For the production of integral components, a preform is placed in the mold cavity prior to injection of the injection resin.
The method in the form of the resin transfer molding (RTM) process for producing in particular integral components is carried out using an injection unit and a closable mold, provided with a mold cavity, to which the injection unit may be coupled, an injection resin being introducible into the mold, and the mold having at least one resin outlet which is closable by means of a resin flow closing unit and is connected to the mold cavity, and from which injection resin may escape after the mold has been filled, wherein a measuring unit which detects the escaping resin flow is situated at or downstream from the resin outlet, and is coupled to the resin flow closing unit, and a signal for closing the resin flow closing unit (5) is output to the resin flow closing unit via a control system when resin flow is detected by the measuring unit, and the resin flow closing unit is closed and the resin flow escaping from the mold is interrupted.
The pressure which occurs in the mold cavity during the RTM process is advantageously detected by at least one pressure sensor, and when a predefined pressure is exceeded, the resin flow closing unit, which has been closed by the signal of the measuring unit/sensor, is reopened.
When the resin flow closing unit is opened upon exceedance of a predefined maximum pressure in the mold cavity, the measuring unit for detecting the resin flow is deactivated, and the resin flow closing unit once again closes after the pressure drops below the predefined maximum pressure,
It is also possible to reduce the conveyed volume of the components to be mixed when a predefined pressure in the mold cavity is exceeded.
Different processing modes having different automation levels may be achieved by means of the method.
In a manual/automatic mode, the first closing (of the resin flow closing unit) is triggered as a result of the sensor(s) detecting resin escaping from the resin outlet(s), and at the start of a flushing operation in the further injection process, the opening and closing process of the resin flow closing unit is detected and stored by the control system as a chronological sequence of the on/off (0, 1) state of all connected resin flow closing units until the end of the injection process, the control system outputting auditory and/or visual warnings if the pressure parameters are above the predefined limit values.
In a partially dynamic process, the routine which is detected and recorded in a manual process is carried out as a temporally detected process of the opening and closing of the pneumatic valves of the check valve unit (resin flow closing unit), the routine of the partially dynamic process in an automatic mode being available as a file, and being read by the software upon start-up of the automatic mode, and being started and executed at the appropriate time in the injection process.
It is possible for the automatic process to be carried out also taking into account the changing/increasing pressure in the cavity as the injection process proceeds over time, the control system opening the valves (resin flow closing unit) at which exceedances of the pressure limit values occur, until the values drop below the limit values.

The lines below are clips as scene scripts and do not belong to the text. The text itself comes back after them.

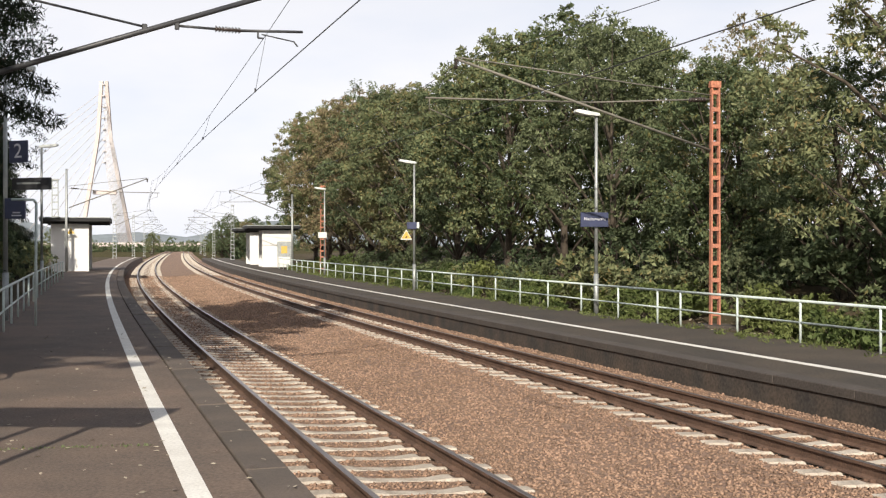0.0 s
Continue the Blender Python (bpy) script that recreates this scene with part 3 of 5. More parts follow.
# ---- distant bridge ----
def bridge():
    t = thing("cable_stayed_bridge", "pale A-shaped pylon of a cable-stayed road bridge", "bridge", pose(-152.0, 510, -1.0))
    top = 77.0
    for x0, y0 in ((-7.2, -9.0), (9.3, 9.0)):
        rings = []
        for f, z in ((0, 0), (0.45, 30), (0.8, 52), (1, top)):
            cx, cy = x0 * (1 - min(1, z / 58) ) + (1.1 if x0 > 0 else -1.1), y0 * (1 - z / top)
            w = 0.82 - 0.10 * z / top
            rings.append([(cx - w, cy - w, z), (cx + w, cy - w, z), (cx + w, cy + w, z), (cx - w, cy + w, z)])
        part("pylon_leg", Shape().loft(rings, closed=True, caps=True, smooth=False), M["pylon"], t)
    part("crossbeam", Shape().box(-5.0, 5.6, -0.8, 0.8, 26, 27.8, 0.1), M["pylon"], t)
    for z in range(40, 76, 5):
        part("anchor_box", Shape().box(-0.5, 0.6, -1.4, 1.4, z, z + 0.7, 0.1), M["cable"], t)
    part("deck", Shape().box(-160, 45, -6, 6, 2.5, 4.3, 0.2), M["pylon"], t)
    for k in range(11):
        z = 73 - 3.0 * k
        for x in (-92 + 7.6 * k, 3.0 + 9.0 - 0.55 * k):
            part("stay_cable", Shape().tube((0, 0, z), (x, 0, 4.0), 0.15, n=5), M["cable"], t)


bridge()


# ---- trees and bushes ----
def leaf_mesh(name, mats, seed, clusters, per, size, spread_r, slim=0.42, subs=12, droop=0.35):
    """Leaves: small folded quads on sprays that ring the given centres (x, y, z, r), with gaps between the sprays."""
    rng = np.random.default_rng(seed)
    c = np.array(clusters)
    if subs:
        ns = len(c) * subs
        k = np.repeat(np.arange(len(c)), subs)
        d = rng.normal(size=(ns, 3))
        d[:, 2] += 0.35
        d /= np.linalg.norm(d, axis=1)[:, None]
        r = c[k, 3]
        c = np.column_stack([c[k, :3] + d * (r * rng.uniform(0.55, 1.12, ns) * spread_r)[:, None] * np.array([1, 1, 0.8]), r * rng.uniform(0.20, 0.42, ns)])
        per = max(3, per // subs)
    n = len(c) * per
    idx = np.repeat(np.arange(len(c)), per)
    d = rng.normal(size=(n, 3))
    d /= np.linalg.norm(d, axis=1)[:, None]
    rad = c[idx, 3] * rng.uniform(0.2, 1.0, n) ** 0.6
    p = c[idx, :3] + d * rad[:, None] * np.array([1, 1, 0.62])
    a = rng.normal(size=(n, 3)) + d * 0.8
    a[:, 2] -= droop
    a /= np.linalg.norm(a, axis=1)[:, None]
    b = np.cross(a, rng.normal(size=(n, 3)) * 0.7 + d * 0.7 + np.array([0, 0, 0.6]))
    b /= np.linalg.norm(b, axis=1)[:, None] + 1e-9
    ln = size * rng.uniform(0.6, 1.3, n)[:, None]
    wd = ln * slim
    up = np.cross(a, b)
    v = np.stack([p - a * ln * 0.5, p + b * wd * 0.5 + up * ln * 0.06, p + a * ln * 0.5, p - b * wd * 0.5 + up * ln * 0.06], 1).reshape(-1, 3)
    me = bpy.data.meshes.new(name)
    me.vertices.add(4 * n)
    me.vertices.foreach_set("co", v.astype(np.float32).ravel())
    me.loops.add(4 * n)
    me.loops.foreach_set("vertex_index", np.arange(4 * n))
    me.polygons.add(n)
    me.polygons.foreach_set("loop_start", np.arange(0, 4 * n, 4))
    me.polygons.foreach_set("loop_total", np.full(n, 4))
    me.materials.append(mats)
    me.update(calc_edges=True)
    return me


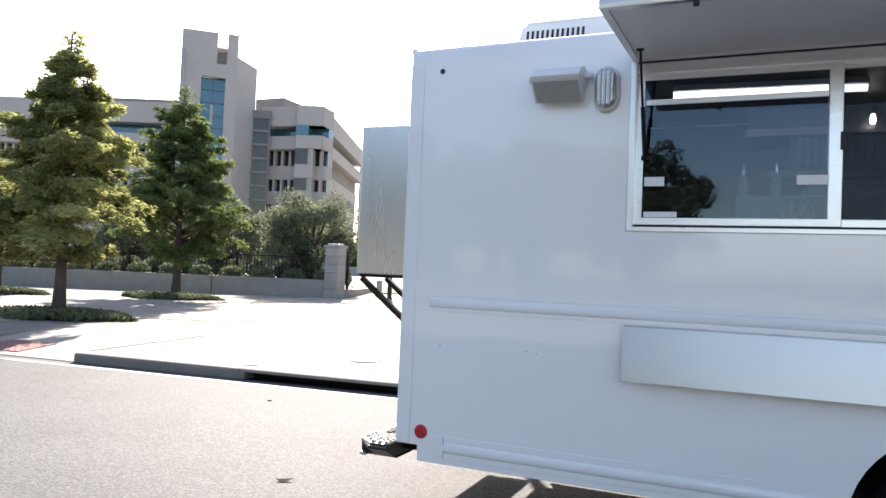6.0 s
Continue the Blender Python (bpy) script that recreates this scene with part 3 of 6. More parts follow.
# sliding cab door
dshift = [(6.78, 0.46), (7.49, 0.46), (7.655, 1.10), (7.735, 1.45), (7.738, 2.437), (6.78, 2.437)]
win = rounded(6.91, 1.705, 7.665, 2.385, 0.055)
door = part("cab_door", plate(dshift, (win,), 0.025, shift(0, 0.008) @ SIDE, 0.003), WHITE, truck, "white sliding cab door, closed")
part("door_seal", plate(DOOR, ([(x * 0.998 + 0.0145, 1.45 + (z - 1.45) * 0.985) for x, z in DOOR],), 0.02, shift(0, 0.022) @ SIDE), GASKET, door)
part("window_frame", plate(rounded(6.872, 1.667, 7.703, 2.423, 0.08), (rounded(6.91, 1.705, 7.665, 2.385, 0.05),), 0.02, shift(0, -0.004) @ SIDE, 0.004), WHITE_SMALL, door, "white window frame with rounded corners")
gl = part("window_glass", boxed((6.90, 0.016, 1.70), (7.67, 0.021, 2.39)), DOOR_GLASS, door)
gl.visible_shadow = False
part("window_divider", boxed((7.275, -0.003, 1.71), (7.30, 0.014, 2.38), 0.003), ALU, door)
part("window_latch", boxed((7.565, -0.012, 1.73), (7.60, 0.008, 1.83), 0.004), ALU, door)
part("handle_recess", boxed((7.662, -0.008, 1.485), (7.718, 0.012, 1.675), 0.02, 3), BLACK_PLASTIC, door)
part("door_handle", boxed((7.668, -0.032, 1.495), (7.712, -0.006, 1.665), 0.014, 3), BLACK_PLASTIC, door, "black plastic door handle")
part("door_foot_seal", boxed((6.77, -0.010, 0.452), (7.50, 0.012, 0.475), 0.003), GASKET, door)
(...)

A learning process may thus be implemented from the manual process all the way to the automatic process.
The invention provides a simple and reliable apparatus for the RTM process by means of which it is recognizable that the mold cavity is completely filled, which prevents excessive strain on the mold and the component to be produced as the result of excessive pressure in the mold, and by means of which excess resin escaping from the mold may be supplied for reuse, or in the event of malfunctions, unmixed components present in the system may be returned, for example to their respective storage tanks or other collection containers.